ETL (Extract, Transform, and Load) has been around almost as long as relational databases. It describes a process for extracting data from one database, masking it to remove sensitive data, then loading the desensitized into another database. Over the last several years we have seen a huge resurgence of ETL, as firms look to populate test databases with non-sensitive data that still provides a reliable testbed for quality assurance efforts. A masking or tokenization ‘hub’ orchestrates data movement and implements security. Modeled on test data management systems, modern systems alter health care data and PII (Personally Identifiable Information) to support use in multiple locations with inconsistent or inadequate security. The hub-and-spoke model is typically used to create multiple data sets, rather than securing streams of data; to align with the hub-and-spoke model, encryption and tokenization are the most common methods of protection. Encryption enables trusted users to decrypt the data as needed, and masking supports analytics without providing the real (sensitive) data.

The graphic above shows ETL in its most basic form, but the old platforms have evolved into much more sophisticated data management systems. They can now discover data stored in files and databases, morph together multiple sources to create new data sets, apply different masks for different audiences, and relocate the results – as files, as JSON streams, or even inserted into a data repository. It is a form of data orchestration, moving information automatically according to policy. Plummeting compute and storage costs have made it feasible to produce and propagate multiple data sets to various audiences.

Reverse Proxy

As with the gateways described above, in the reverse-proxy model an appliance – whether virtual or physical – is inserted inline into the data flow. But reverse proxies are used specifically between users and a database. Offering much more than simple positional substitution, proxies can alter what they return to users based on the recipient and the specifics of their request. They work by intercepting and masking query results on the fly, transparently substituting masked results for the user. For example if a user queries too many credit card numbers, or if a query originates from an unapproved location, the returned data might be redacted. The proxy effectively intelligently dynamically masks data. The proxy may be an application running on the database or an appliance deployed inline between users and data to force all communications through the proxy. The huge advantage of proxies is t hat they enable data protection without needing to alter the database — they avoid additional programming and quality assurance validation processes.

This model is appropriate for PII/PHI data, when data can be managed from a central locations but external users may need access. Some firms have implemented tokenization this way, but masking and redaction are more common. The principal use case is to protect data dynamically, based on user identity and the request itself.

Other Options

Many of you have used data centric security before, and use it today, so it is worth mentioning two security platforms in wide use today which don’t quite fit our use cases. Data Loss Prevention systems (DLP), and Digital Rights Management (DRM) are forms of DCS which have each been in use over a decade. Data Loss Prevention systems are designed to detect sensitive data and ensure data usage complies with security policy – on the network, on the desktop, and in storage repositories. Digital Rights Management embeds ownership and usage rules into the data, with security policy (primarily read and write access) enforced by the applications that use the data. DLP protects at the infrastructure layer, and DRM at the application layer.
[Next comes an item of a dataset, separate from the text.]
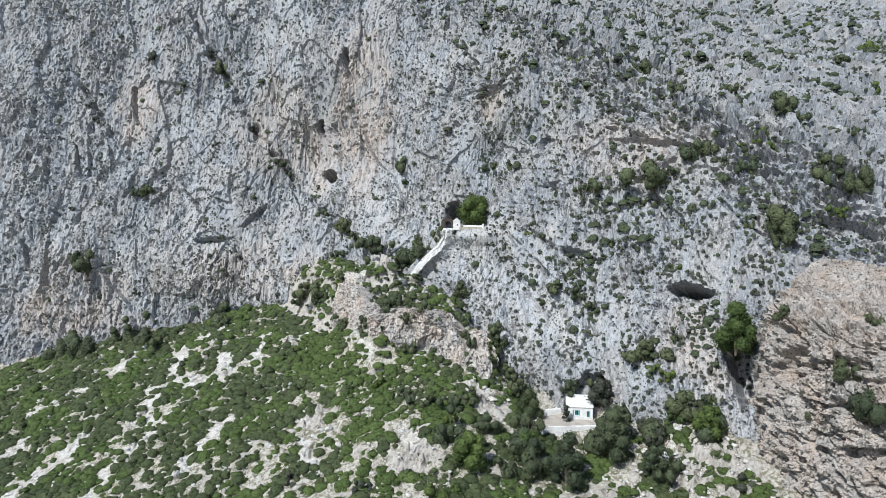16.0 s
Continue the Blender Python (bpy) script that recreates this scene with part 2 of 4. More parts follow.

Both use encryption to protect data. Both allow users to view and edit data depending on security policies. DLP can be effectively deployed in existing IT environments, helping organizations gain control over data that is already in use. DRM typically needs to be built into applications, with security controls (e.g.,: encryption and ownership rights) applied to data as it is created. These platforms are designed to expose data (making it available to users) on demand. This means that to leverage these security controls you need to deploy these platforms everywhere you want to use data. These data centric models work for migrating on-premise systems to IaaS (Infrastructure as a Service), but do not lend themselves to the emerging use cases which this series is focused on. DLP is not easy to extend beyond corporate IT boundaries into the cloud, and both models tend to compromise the performance and scalability of NoSQL clusters. Which is another way of saying that we will continue to see DLP and DRM hybrids, but they do not address the use cases that prompted this research.


So where do you start? Data centric security requires a change in mindset and approach. It is difficult to move away from a network or firewall centric security model when the vast majority of tools are geared to these models. You need to bake DCS into your data management model.

It is helpful to consider the data lifecycle – where data is, where it moves, and how it is used – and then figure out the tools and deployment model you need to secure it. Once you know what you do with your data, you have a much better perspective on how to protect it. That entails learning where data is moving and what sensitive information you have. Once you understand how data is used, select technology and a deployment model that fits your goals. A super-simple example is storing data in the cloud: encryption is effective protection for data at rest. If you are sharing sensitive data across multiple parties with different levels of security access, a combination of redaction and masking might be the right approach.

For each stage in this lifecycle, what is the best way to provide security?

The threat of a breach may or may not provide impetus for firms to re-examine security. And even when companies do re-examine their security approach, they do not necessarily adopt a data centric security model. Focusing on data is logical, but it is an unusual way for firms to look at security. More often they ask “How do attackers get in, and how can I stop them?” If the threat du jour is phishing and malware, customers tend to respond with “So let’s stop phishing and malware”. But if the threat is SQL injection, Cross-site scripting, or weak passwords… security deployments follow the threats. It demands a larger awareness and bravery to focus on the data in the heart of the data center, rather than on the perimeter. Securing data first, to provide “security from the inside out”, requires a different mindset than the ever-popular never-ending threat/patch ping-pong. So for these use cases firms are realizing that traditional approaches won’t work, and searching for data protection options which work regardless of environment.